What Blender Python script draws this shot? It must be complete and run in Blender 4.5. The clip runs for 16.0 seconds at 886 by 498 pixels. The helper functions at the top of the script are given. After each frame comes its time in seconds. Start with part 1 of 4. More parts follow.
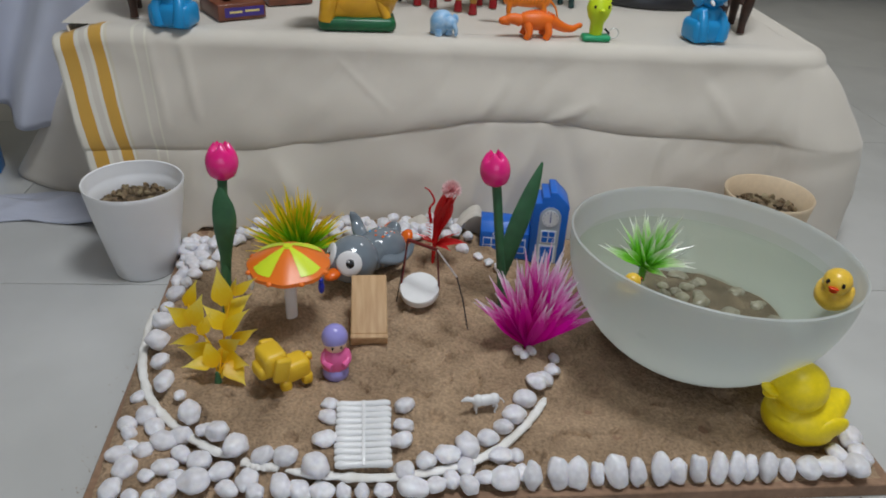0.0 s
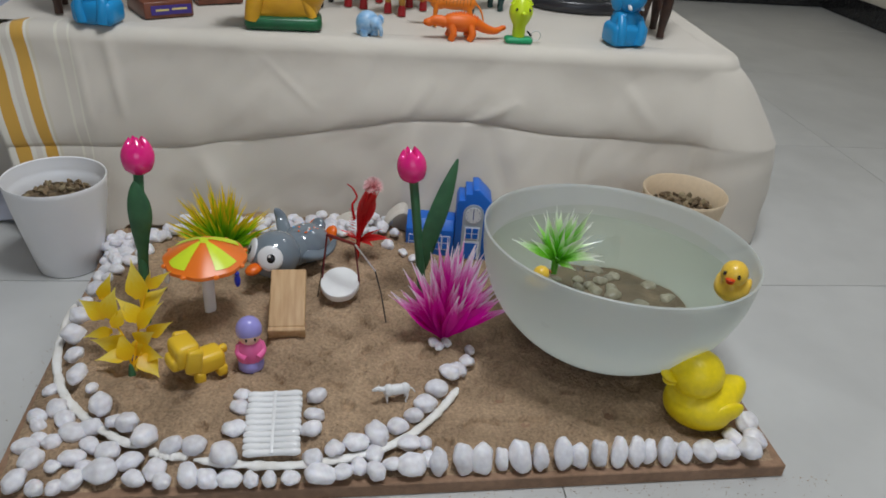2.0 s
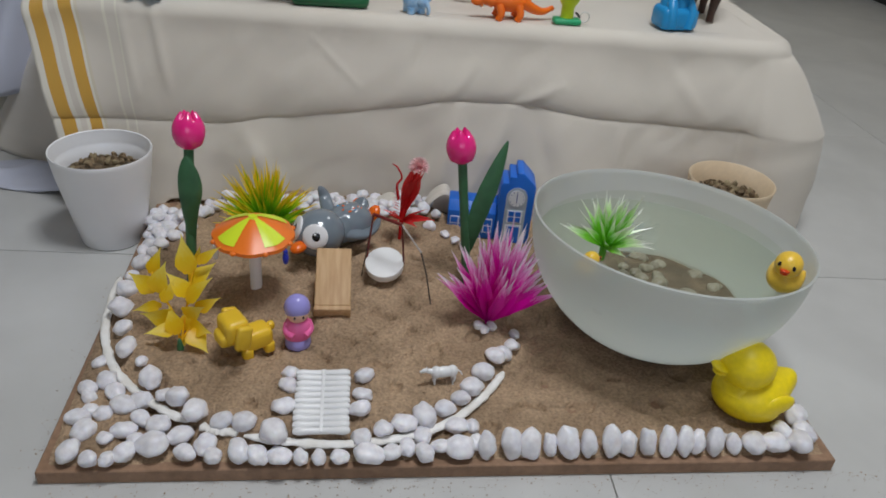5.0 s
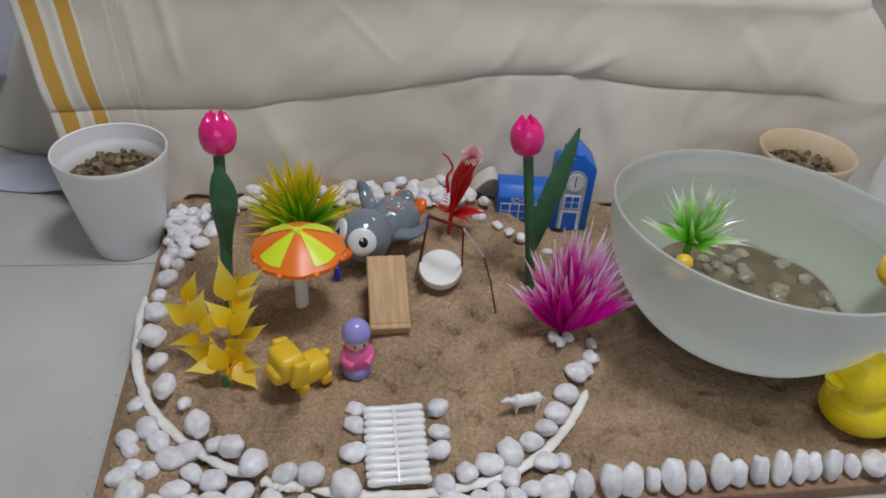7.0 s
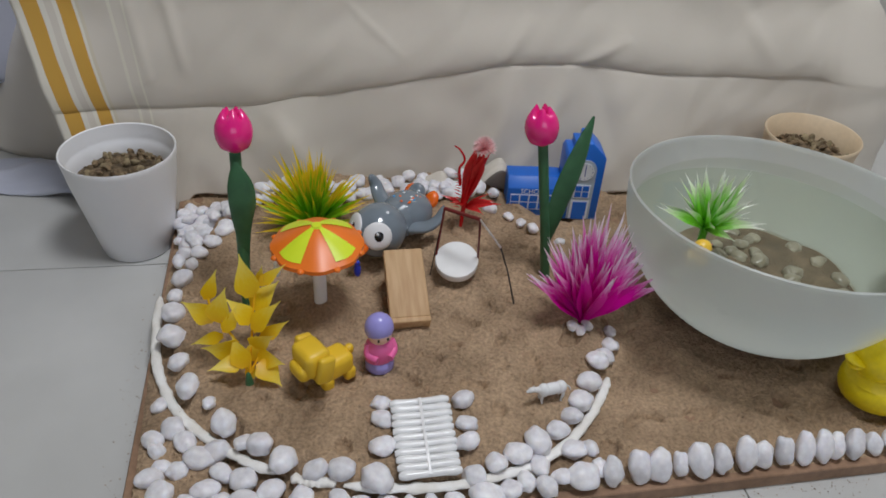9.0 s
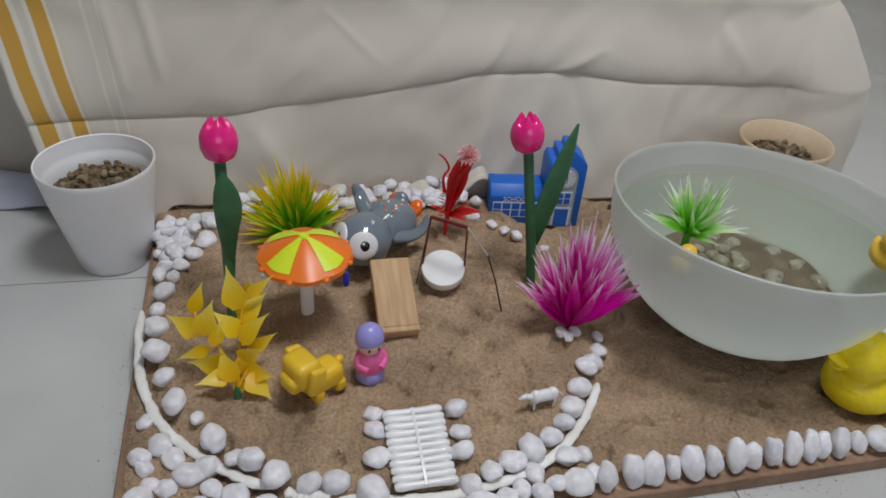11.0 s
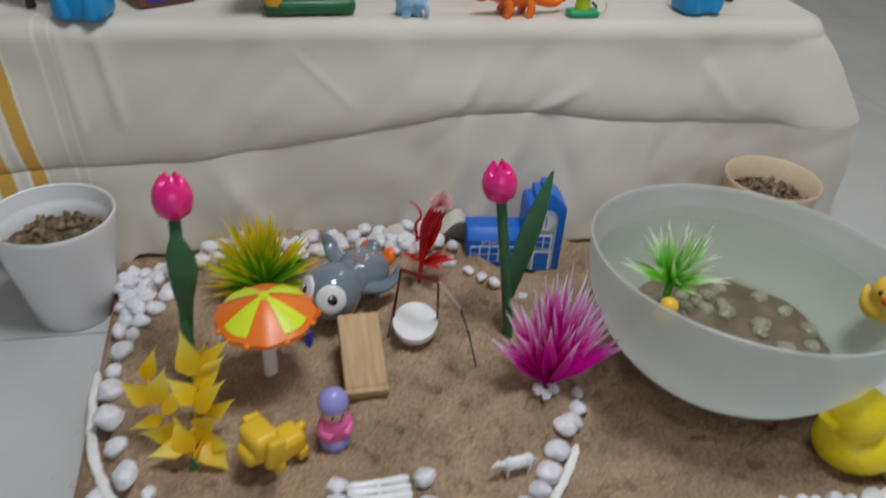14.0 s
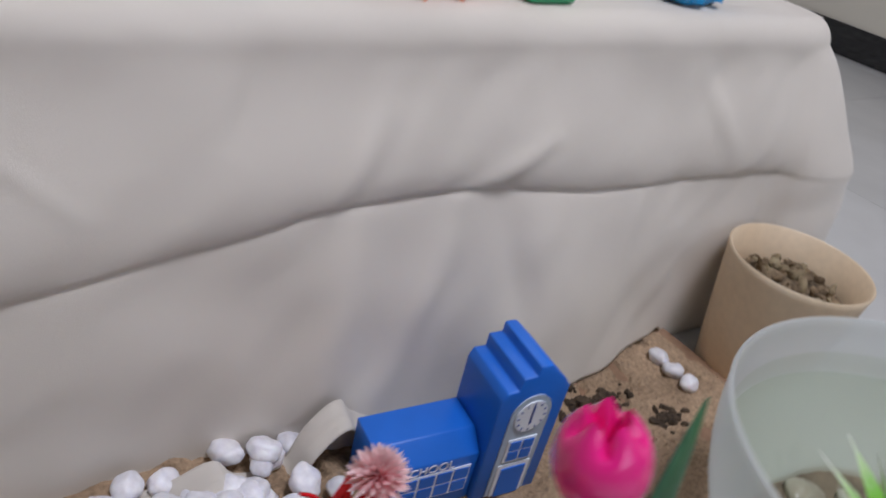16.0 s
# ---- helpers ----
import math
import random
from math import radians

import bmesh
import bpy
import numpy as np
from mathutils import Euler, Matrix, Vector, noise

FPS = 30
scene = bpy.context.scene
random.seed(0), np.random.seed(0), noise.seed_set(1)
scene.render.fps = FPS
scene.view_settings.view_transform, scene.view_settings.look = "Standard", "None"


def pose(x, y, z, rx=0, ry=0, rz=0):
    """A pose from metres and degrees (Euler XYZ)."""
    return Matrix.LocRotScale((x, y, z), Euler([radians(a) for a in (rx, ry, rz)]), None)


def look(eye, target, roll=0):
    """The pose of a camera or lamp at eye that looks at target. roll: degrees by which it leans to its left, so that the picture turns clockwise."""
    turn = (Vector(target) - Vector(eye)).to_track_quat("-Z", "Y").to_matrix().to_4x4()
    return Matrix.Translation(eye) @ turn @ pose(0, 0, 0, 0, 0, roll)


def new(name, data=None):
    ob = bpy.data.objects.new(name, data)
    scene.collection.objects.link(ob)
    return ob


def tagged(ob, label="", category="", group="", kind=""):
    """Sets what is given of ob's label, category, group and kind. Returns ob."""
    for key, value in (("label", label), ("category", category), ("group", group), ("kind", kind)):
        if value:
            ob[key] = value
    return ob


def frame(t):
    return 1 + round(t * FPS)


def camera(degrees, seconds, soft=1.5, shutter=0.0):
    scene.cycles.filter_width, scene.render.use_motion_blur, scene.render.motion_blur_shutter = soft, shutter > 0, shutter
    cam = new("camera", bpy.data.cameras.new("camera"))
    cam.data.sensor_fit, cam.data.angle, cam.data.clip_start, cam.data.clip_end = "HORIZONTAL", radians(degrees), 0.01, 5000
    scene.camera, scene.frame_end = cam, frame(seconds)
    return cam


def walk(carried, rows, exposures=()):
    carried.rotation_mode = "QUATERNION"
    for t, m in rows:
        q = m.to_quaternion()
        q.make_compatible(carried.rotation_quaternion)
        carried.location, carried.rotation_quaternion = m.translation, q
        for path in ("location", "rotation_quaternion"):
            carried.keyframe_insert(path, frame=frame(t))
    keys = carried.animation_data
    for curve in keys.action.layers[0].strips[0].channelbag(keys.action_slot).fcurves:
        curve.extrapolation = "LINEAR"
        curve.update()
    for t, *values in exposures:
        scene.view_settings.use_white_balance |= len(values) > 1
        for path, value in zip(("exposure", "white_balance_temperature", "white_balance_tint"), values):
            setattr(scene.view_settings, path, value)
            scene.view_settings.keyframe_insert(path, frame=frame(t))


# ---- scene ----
cam = camera(61.7, 16.0, soft=1.7, shutter=0.5)
PATH = [
    (0, (0.356, -0.677, 0.801), (0.553, 1.031, -0.221), 3.3),
    (0.5, (0.389, -0.687, 0.794), (0.62, 1.007, -0.244), 3.7),
    (1, (0.438, -0.716, 0.807), (0.708, 0.973, -0.23), 3.8),
    (1.5, (0.438, -0.709, 0.806), (0.727, 0.987, -0.213), 4.1),
    (2, (0.431, -0.718, 0.804), (0.721, 0.987, -0.199), 4.8),
    (2.5, (0.429, -0.734, 0.805), (0.716, 0.979, -0.189), 4.9),
    (3, (0.424, -0.748, 0.806), (0.7, 0.97, -0.181), 4.8),
    (3.5, (0.42, -0.759, 0.807), (0.679, 0.967, -0.17), 5.4),
    (3.7, (0.419, -0.757, 0.811), (0.673, 0.971, -0.164), 5.6),
    (5.8, (0.345, -0.626, 0.788), (0.589, 1.01, -0.336), 5.6),
    (6, (0.337, -0.6, 0.789), (0.581, 1.024, -0.352), 5.5),
    (6.5, (0.309, -0.541, 0.798), (0.582, 1.058, -0.373), 5.3),
    (7, (0.283, -0.521, 0.796), (0.566, 1.067, -0.386), 4.3),
    (7.5, (0.267, -0.519, 0.802), (0.565, 1.061, -0.388), 3.9),
    (8, (0.26, -0.524, 0.8), (0.561, 1.052, -0.394), 3.8),
    (8.5, (0.239, -0.521, 0.792), (0.55, 1.054, -0.401), 3.9),
    (9, (0.237, -0.516, 0.789), (0.558, 1.059, -0.401), 3.6),
    (9.5, (0.228, -0.511, 0.787), (0.579, 1.061, -0.398), 3.5),
    (10, (0.217, -0.508, 0.784), (0.606, 1.065, -0.388), 4.1),
    (12.3, (0.197, -0.515, 0.789), (0.613, 1.058, -0.374), 4.7),
    (12.5, (0.194, -0.522, 0.793), (0.602, 1.045, -0.381), 4.6),
    (13, (0.193, -0.524, 0.791), (0.593, 1.038, -0.392), 4.3),
    (13.5, (0.205, -0.496, 0.785), (0.609, 1.062, -0.401), 4.1),
    (14, (0.26, -0.45, 0.8), (0.679, 1.15, -0.325), 3.9),
    (14.5, (0.344, -0.326, 0.82), (0.724, 1.312, -0.263), 3.4),
    (15, (0.361, -0.095, 0.791), (0.824, 1.507, -0.313), 5.6),
    (15.5, (0.36, 0.119, 0.694), (1.127, 1.6, -0.409), 10.4),
    (16, (0.304, 0.275, 0.564), (1.451, 1.538, -0.48), 13.5),
]
walk(cam, [(t, look(eye, target, roll)) for t, eye, target, roll in PATH],
     [(0, 0.0, 6400, 10), (3.7, 0.0, 6400, 10), (6, -0.02, 6470, 12), (13.5, -0.02, 6470, 12), (14.2, 0.0, 6340, 10), (15, 0.12, 6240, 11), (15.5, 0.15, 6200, 14), (16, 0.16, 6150, 19)])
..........
• _Work to complete_:
In your copy of the listing above, reproduce each line exactly and omit all pictures.

• _Written answer_:
What Blender Python script draws this shot? It must be complete and run in Blender 4.5. The clip runs for 16.0 seconds at 886 by 498 pixels. The helper functions at the top of the script are given. After each frame comes its time in seconds. Start with part 1 of 4. More parts follow.
0.0 s
2.0 s
5.0 s
7.0 s
9.0 s
11.0 s
14.0 s
16.0 s
# ---- helpers ----
import math
import random
from math import radians

import bmesh
import bpy
import numpy as np
from mathutils import Euler, Matrix, Vector, noise

FPS = 30
scene = bpy.context.scene
random.seed(0), np.random.seed(0), noise.seed_set(1)
scene.render.fps = FPS
scene.view_settings.view_transform, scene.view_settings.look = "Standard", "None"


def pose(x, y, z, rx=0, ry=0, rz=0):
    """A pose from metres and degrees (Euler XYZ)."""
    return Matrix.LocRotScale((x, y, z), Euler([radians(a) for a in (rx, ry, rz)]), None)


def look(eye, target, roll=0):
    """The pose of a camera or lamp at eye that looks at target. roll: degrees by which it leans to its left, so that the picture turns clockwise."""
    turn = (Vector(target) - Vector(eye)).to_track_quat("-Z", "Y").to_matrix().to_4x4()
    return Matrix.Translation(eye) @ turn @ pose(0, 0, 0, 0, 0, roll)


def new(name, data=None):
    ob = bpy.data.objects.new(name, data)
    scene.collection.objects.link(ob)
    return ob


def tagged(ob, label="", category="", group="", kind=""):
    """Sets what is given of ob's label, category, group and kind. Returns ob."""
    for key, value in (("label", label), ("category", category), ("group", group), ("kind", kind)):
        if value:
            ob[key] = value
    return ob


def frame(t):
    return 1 + round(t * FPS)


def camera(degrees, seconds, soft=1.5, shutter=0.0):
    scene.cycles.filter_width, scene.render.use_motion_blur, scene.render.motion_blur_shutter = soft, shutter > 0, shutter
    cam = new("camera", bpy.data.cameras.new("camera"))
    cam.data.sensor_fit, cam.data.angle, cam.data.clip_start, cam.data.clip_end = "HORIZONTAL", radians(degrees), 0.01, 5000
    scene.camera, scene.frame_end = cam, frame(seconds)
    return cam


def walk(carried, rows, exposures=()):
    carried.rotation_mode = "QUATERNION"
    for t, m in rows:
        q = m.to_quaternion()
        q.make_compatible(carried.rotation_quaternion)
        carried.location, carried.rotation_quaternion = m.translation, q
        for path in ("location", "rotation_quaternion"):
            carried.keyframe_insert(path, frame=frame(t))
    keys = carried.animation_data
    for curve in keys.action.layers[0].strips[0].channelbag(keys.action_slot).fcurves:
        curve.extrapolation = "LINEAR"
        curve.update()
    for t, *values in exposures:
        scene.view_settings.use_white_balance |= len(values) > 1
        for path, value in zip(("exposure", "white_balance_temperature", "white_balance_tint"), values):
            setattr(scene.view_settings, path, value)
            scene.view_settings.keyframe_insert(path, frame=frame(t))


# ---- scene ----
cam = camera(61.7, 16.0, soft=1.7, shutter=0.5)
PATH = [
    (0, (0.356, -0.677, 0.801), (0.553, 1.031, -0.221), 3.3),
    (0.5, (0.389, -0.687, 0.794), (0.62, 1.007, -0.244), 3.7),
    (1, (0.438, -0.716, 0.807), (0.708, 0.973, -0.23), 3.8),
    (1.5, (0.438, -0.709, 0.806), (0.727, 0.987, -0.213), 4.1),
    (2, (0.431, -0.718, 0.804), (0.721, 0.987, -0.199), 4.8),
    (2.5, (0.429, -0.734, 0.805), (0.716, 0.979, -0.189), 4.9),
    (3, (0.424, -0.748, 0.806), (0.7, 0.97, -0.181), 4.8),
    (3.5, (0.42, -0.759, 0.807), (0.679, 0.967, -0.17), 5.4),
    (3.7, (0.419, -0.757, 0.811), (0.673, 0.971, -0.164), 5.6),
    (5.8, (0.345, -0.626, 0.788), (0.589, 1.01, -0.336), 5.6),
    (6, (0.337, -0.6, 0.789), (0.581, 1.024, -0.352), 5.5),
    (6.5, (0.309, -0.541, 0.798), (0.582, 1.058, -0.373), 5.3),
    (7, (0.283, -0.521, 0.796), (0.566, 1.067, -0.386), 4.3),
    (7.5, (0.267, -0.519, 0.802), (0.565, 1.061, -0.388), 3.9),
    (8, (0.26, -0.524, 0.8), (0.561, 1.052, -0.394), 3.8),
    (8.5, (0.239, -0.521, 0.792), (0.55, 1.054, -0.401), 3.9),
    (9, (0.237, -0.516, 0.789), (0.558, 1.059, -0.401), 3.6),
    (9.5, (0.228, -0.511, 0.787), (0.579, 1.061, -0.398), 3.5),
    (10, (0.217, -0.508, 0.784), (0.606, 1.065, -0.388), 4.1),
    (12.3, (0.197, -0.515, 0.789), (0.613, 1.058, -0.374), 4.7),
    (12.5, (0.194, -0.522, 0.793), (0.602, 1.045, -0.381), 4.6),
    (13, (0.193, -0.524, 0.791), (0.593, 1.038, -0.392), 4.3),
    (13.5, (0.205, -0.496, 0.785), (0.609, 1.062, -0.401), 4.1),
    (14, (0.26, -0.45, 0.8), (0.679, 1.15, -0.325), 3.9),
    (14.5, (0.344, -0.326, 0.82), (0.724, 1.312, -0.263), 3.4),
    (15, (0.361, -0.095, 0.791), (0.824, 1.507, -0.313), 5.6),
    (15.5, (0.36, 0.119, 0.694), (1.127, 1.6, -0.409), 10.4),
    (16, (0.304, 0.275, 0.564), (1.451, 1.538, -0.48), 13.5),
]
walk(cam, [(t, look(eye, target, roll)) for t, eye, target, roll in PATH],
     [(0, 0.0, 6400, 10), (3.7, 0.0, 6400, 10), (6, -0.02, 6470, 12), (13.5, -0.02, 6470, 12), (14.2, 0.0, 6340, 10), (15, 0.12, 6240, 11), (15.5, 0.15, 6200, 14), (16, 0.16, 6150, 19)])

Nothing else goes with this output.